● **SUPPLIED INFORMATION**:
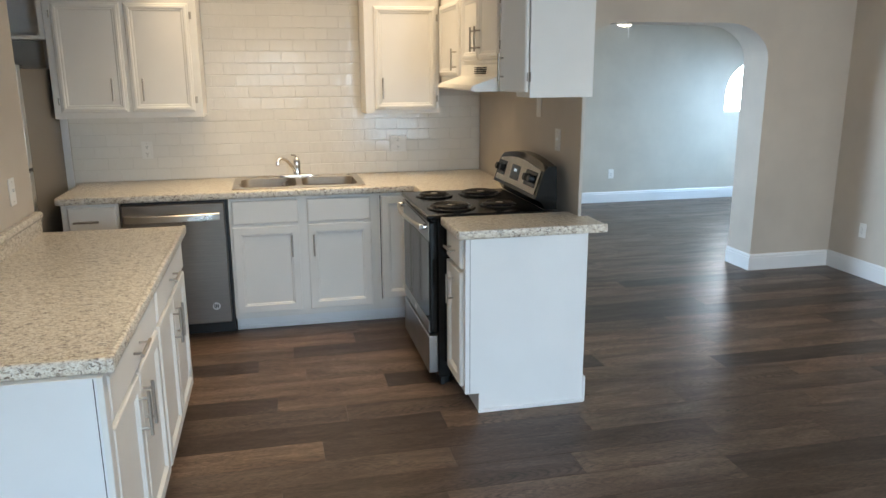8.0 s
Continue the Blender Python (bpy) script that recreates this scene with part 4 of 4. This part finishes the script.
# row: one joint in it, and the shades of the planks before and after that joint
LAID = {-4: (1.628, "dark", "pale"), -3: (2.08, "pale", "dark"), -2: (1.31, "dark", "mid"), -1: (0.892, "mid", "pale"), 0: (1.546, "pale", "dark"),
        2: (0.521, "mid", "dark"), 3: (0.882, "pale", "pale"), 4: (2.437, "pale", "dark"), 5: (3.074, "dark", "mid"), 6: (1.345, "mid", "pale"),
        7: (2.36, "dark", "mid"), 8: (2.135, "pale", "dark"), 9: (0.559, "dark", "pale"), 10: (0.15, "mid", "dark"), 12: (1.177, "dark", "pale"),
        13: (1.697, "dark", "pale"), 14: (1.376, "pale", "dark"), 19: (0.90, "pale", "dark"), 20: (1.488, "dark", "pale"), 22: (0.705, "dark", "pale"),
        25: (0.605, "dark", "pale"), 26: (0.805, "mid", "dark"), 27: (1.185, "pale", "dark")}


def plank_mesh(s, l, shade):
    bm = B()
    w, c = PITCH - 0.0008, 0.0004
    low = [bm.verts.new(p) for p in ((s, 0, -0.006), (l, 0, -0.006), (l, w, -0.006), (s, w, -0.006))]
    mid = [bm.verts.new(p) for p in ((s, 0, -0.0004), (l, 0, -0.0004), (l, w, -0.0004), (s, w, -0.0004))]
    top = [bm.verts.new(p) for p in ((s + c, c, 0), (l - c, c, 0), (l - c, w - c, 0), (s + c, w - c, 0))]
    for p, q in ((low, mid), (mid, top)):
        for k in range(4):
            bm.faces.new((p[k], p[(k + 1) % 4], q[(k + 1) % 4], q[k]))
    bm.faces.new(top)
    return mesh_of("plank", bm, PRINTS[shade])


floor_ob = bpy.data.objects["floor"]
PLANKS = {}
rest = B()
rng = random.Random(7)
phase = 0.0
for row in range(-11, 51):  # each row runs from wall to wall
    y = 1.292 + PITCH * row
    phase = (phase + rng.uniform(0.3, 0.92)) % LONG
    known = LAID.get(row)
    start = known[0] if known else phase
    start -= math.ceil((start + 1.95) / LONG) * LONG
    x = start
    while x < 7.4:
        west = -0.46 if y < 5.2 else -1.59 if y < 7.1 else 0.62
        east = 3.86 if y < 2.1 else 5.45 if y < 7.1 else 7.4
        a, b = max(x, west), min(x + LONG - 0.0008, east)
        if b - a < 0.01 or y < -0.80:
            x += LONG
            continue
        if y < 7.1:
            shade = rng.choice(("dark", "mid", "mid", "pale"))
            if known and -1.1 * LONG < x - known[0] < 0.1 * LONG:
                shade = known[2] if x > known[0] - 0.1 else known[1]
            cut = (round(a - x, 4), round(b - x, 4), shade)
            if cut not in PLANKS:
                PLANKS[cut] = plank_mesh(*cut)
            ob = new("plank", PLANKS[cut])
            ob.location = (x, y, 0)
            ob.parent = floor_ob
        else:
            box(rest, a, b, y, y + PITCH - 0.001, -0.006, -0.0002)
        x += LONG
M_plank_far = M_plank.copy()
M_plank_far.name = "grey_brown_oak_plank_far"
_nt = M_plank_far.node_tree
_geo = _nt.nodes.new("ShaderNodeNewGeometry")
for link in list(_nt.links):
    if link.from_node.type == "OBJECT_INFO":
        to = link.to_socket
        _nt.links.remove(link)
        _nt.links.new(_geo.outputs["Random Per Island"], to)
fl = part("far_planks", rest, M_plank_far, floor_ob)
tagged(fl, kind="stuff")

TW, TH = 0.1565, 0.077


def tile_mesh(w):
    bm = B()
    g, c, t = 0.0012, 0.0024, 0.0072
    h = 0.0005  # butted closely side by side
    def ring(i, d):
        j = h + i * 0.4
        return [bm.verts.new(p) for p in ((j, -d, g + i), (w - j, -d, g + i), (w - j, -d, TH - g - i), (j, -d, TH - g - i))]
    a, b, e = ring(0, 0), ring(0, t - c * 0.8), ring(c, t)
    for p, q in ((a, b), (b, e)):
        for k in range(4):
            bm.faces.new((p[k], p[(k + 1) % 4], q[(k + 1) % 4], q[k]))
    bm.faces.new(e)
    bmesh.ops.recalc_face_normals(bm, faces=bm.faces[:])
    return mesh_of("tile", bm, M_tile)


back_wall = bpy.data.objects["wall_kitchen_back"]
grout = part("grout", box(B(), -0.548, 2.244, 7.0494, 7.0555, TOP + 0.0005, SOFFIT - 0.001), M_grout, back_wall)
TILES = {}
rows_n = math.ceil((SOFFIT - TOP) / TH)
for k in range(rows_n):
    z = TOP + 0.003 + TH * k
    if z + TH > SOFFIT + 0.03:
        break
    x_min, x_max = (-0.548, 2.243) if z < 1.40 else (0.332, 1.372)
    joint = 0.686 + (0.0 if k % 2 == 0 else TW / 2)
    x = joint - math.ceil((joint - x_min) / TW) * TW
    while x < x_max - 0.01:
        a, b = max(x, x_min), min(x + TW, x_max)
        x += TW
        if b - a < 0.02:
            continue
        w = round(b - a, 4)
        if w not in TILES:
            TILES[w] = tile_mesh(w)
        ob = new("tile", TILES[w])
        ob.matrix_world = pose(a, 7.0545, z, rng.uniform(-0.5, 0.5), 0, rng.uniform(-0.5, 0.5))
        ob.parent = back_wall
==
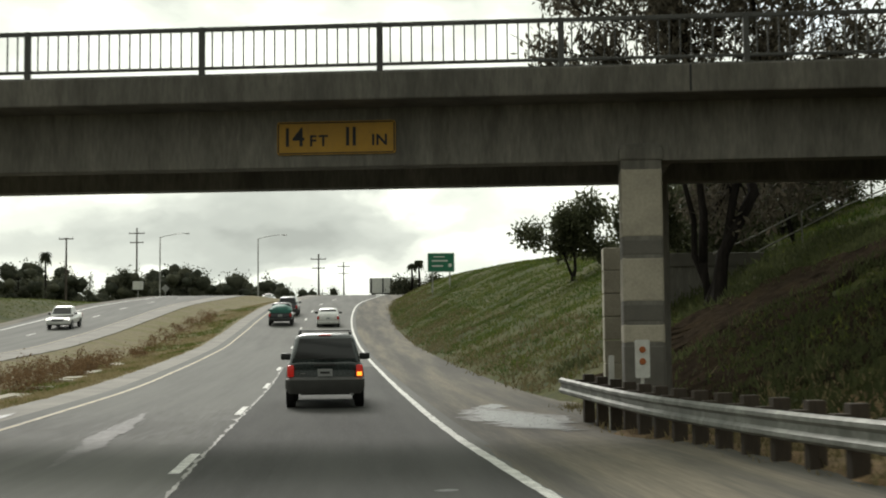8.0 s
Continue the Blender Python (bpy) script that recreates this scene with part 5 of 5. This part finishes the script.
--
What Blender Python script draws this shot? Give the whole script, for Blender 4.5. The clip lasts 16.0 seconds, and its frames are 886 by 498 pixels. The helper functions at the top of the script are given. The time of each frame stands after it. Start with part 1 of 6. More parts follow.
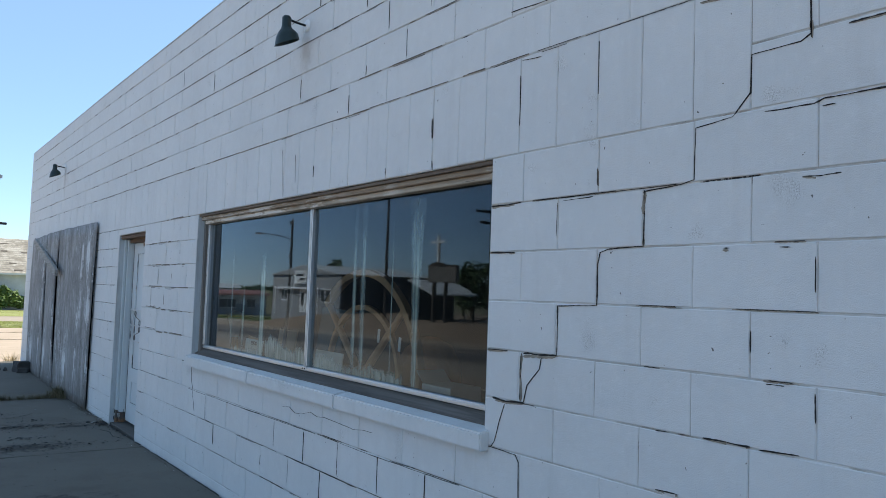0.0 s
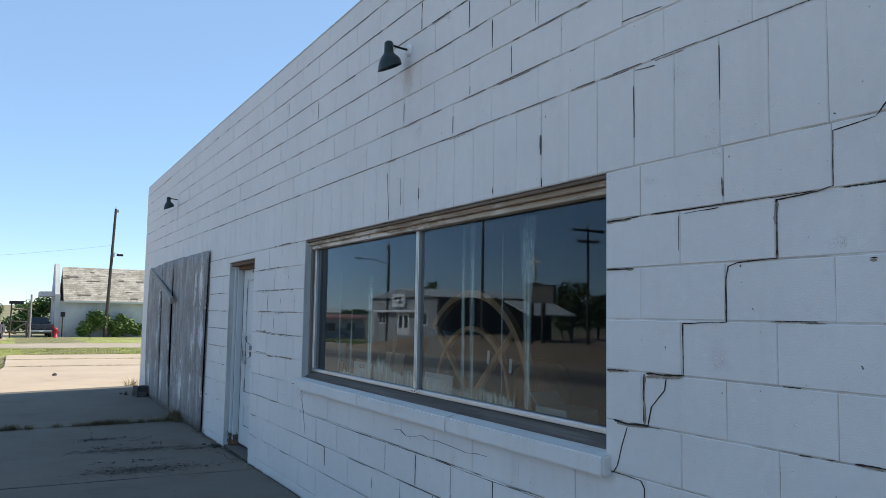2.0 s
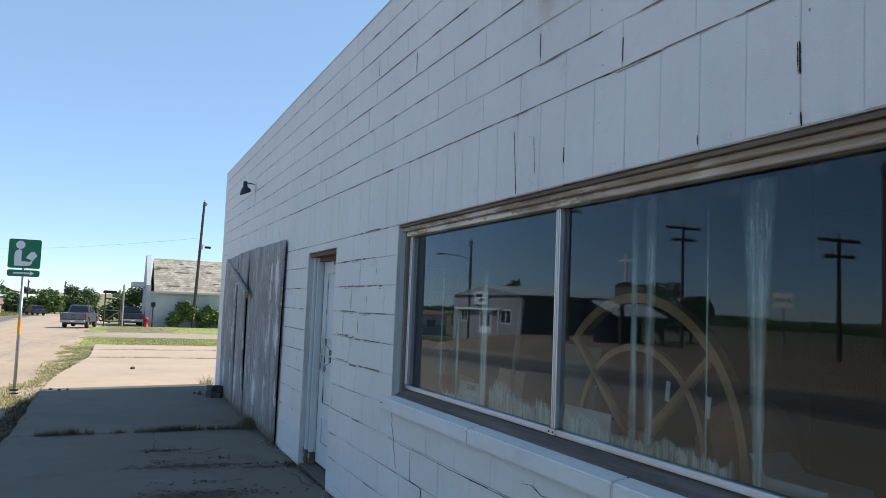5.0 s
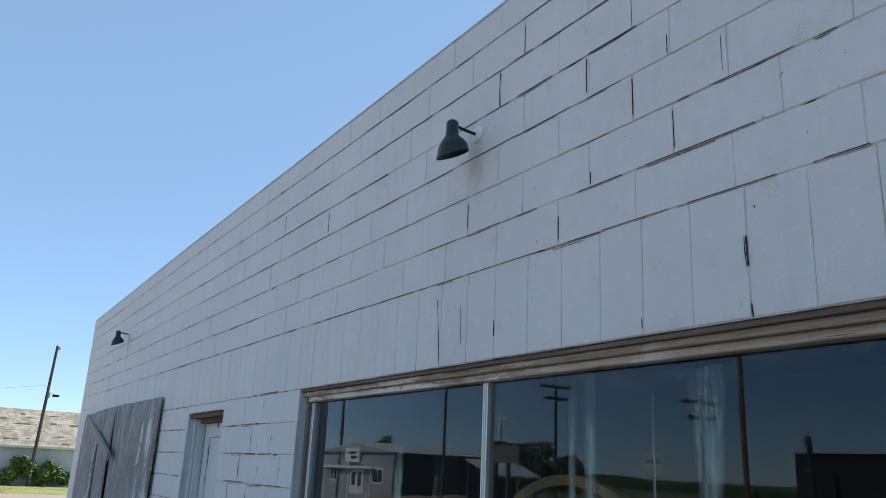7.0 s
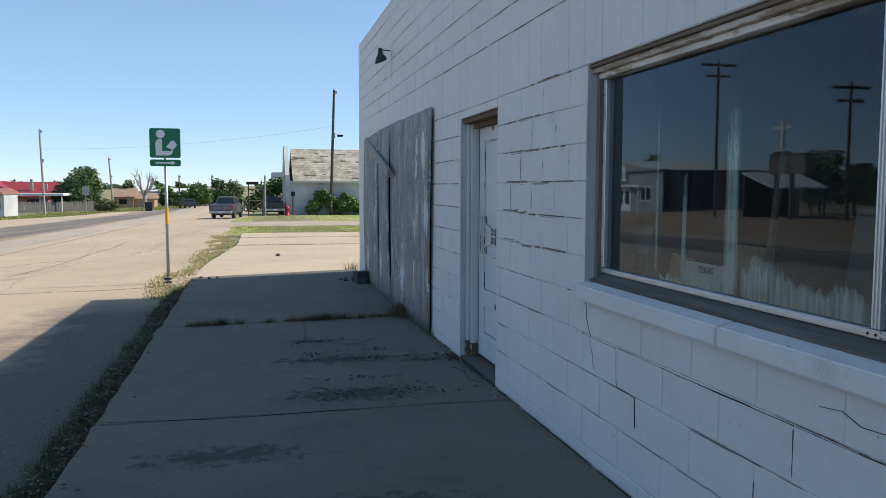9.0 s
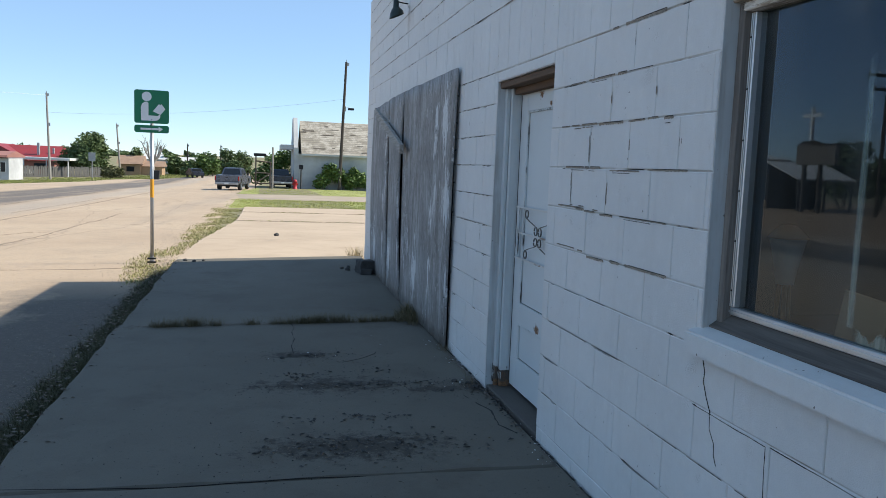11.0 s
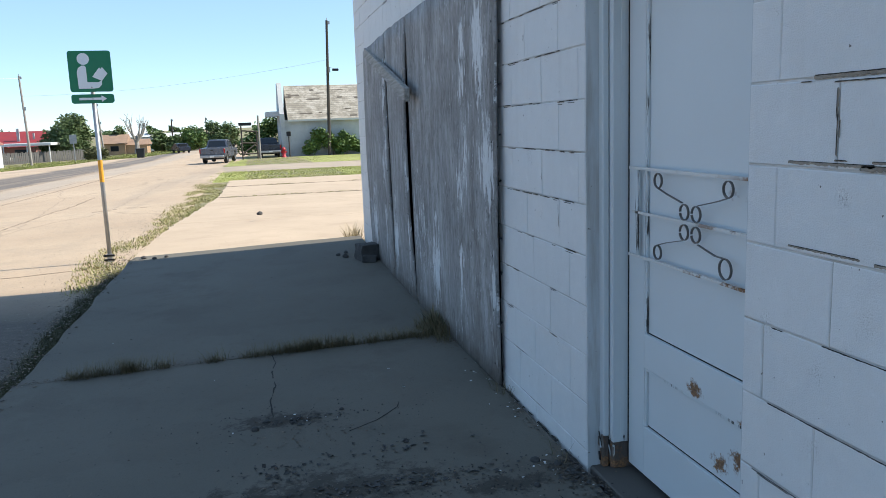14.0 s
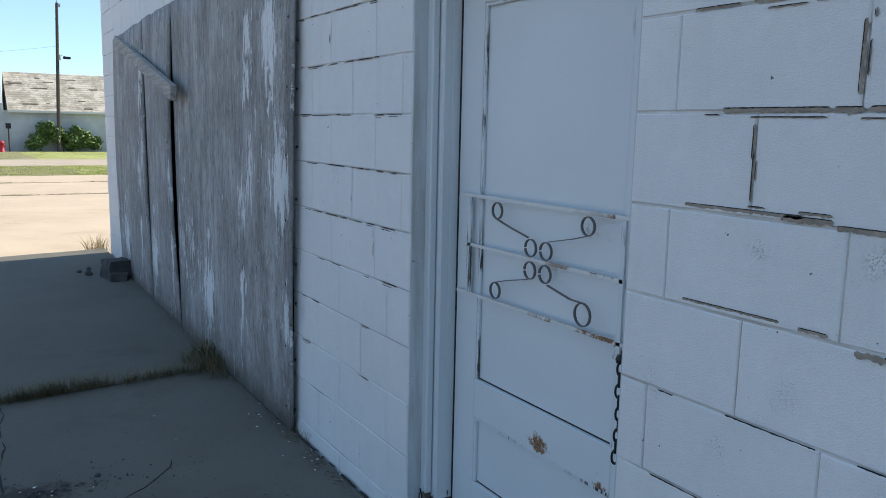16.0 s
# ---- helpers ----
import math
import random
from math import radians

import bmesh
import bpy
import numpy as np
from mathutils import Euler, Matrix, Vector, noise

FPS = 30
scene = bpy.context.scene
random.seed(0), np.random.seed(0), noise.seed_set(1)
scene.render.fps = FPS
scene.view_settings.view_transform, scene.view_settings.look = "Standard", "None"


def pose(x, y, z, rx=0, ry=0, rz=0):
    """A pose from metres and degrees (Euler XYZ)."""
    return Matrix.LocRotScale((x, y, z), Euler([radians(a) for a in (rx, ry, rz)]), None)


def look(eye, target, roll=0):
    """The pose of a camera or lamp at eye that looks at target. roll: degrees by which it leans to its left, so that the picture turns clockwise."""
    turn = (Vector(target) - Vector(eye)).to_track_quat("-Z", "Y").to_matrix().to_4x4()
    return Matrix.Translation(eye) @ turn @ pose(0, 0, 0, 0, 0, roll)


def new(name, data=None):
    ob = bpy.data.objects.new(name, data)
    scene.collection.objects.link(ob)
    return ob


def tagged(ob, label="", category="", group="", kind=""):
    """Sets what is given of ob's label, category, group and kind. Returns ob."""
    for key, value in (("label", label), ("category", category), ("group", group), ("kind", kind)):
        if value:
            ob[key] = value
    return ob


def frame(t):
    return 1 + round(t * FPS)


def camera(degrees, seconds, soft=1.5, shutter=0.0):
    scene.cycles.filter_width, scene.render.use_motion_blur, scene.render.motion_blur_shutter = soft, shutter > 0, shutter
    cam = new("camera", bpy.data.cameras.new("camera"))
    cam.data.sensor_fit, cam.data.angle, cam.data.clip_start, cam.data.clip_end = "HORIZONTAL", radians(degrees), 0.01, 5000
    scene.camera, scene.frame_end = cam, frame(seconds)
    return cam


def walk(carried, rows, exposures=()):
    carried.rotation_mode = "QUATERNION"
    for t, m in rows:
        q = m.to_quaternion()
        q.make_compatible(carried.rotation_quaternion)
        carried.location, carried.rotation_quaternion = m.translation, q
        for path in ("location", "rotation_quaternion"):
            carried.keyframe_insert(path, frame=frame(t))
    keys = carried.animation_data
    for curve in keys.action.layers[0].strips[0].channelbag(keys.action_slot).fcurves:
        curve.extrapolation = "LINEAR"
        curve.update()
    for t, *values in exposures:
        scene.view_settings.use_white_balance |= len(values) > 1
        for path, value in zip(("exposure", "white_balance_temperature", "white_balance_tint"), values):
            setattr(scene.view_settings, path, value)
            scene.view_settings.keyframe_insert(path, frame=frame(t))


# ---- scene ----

● **WHAT YOU SHOULD DO**: Reproduce verbatim the lines above, from the line with "shutter > 0, shutter" through the line with "keys = carried.animation_data".

● **COMPLETED EXERCISE**:
    scene.cycles.filter_width, scene.render.use_motion_blur, scene.render.motion_blur_shutter = soft, shutter > 0, shutter
    cam = new("camera", bpy.data.cameras.new("camera"))
    cam.data.sensor_fit, cam.data.angle, cam.data.clip_start, cam.data.clip_end = "HORIZONTAL", radians(degrees), 0.01, 5000
    scene.camera, scene.frame_end = cam, frame(seconds)
    return cam


def walk(carried, rows, exposures=()):
    carried.rotation_mode = "QUATERNION"
    for t, m in rows:
        q = m.to_quaternion()
        q.make_compatible(carried.rotation_quaternion)
        carried.location, carried.rotation_quaternion = m.translation, q
        for path in ("location", "rotation_quaternion"):
            carried.keyframe_insert(path, frame=frame(t))
    keys = carried.animation_data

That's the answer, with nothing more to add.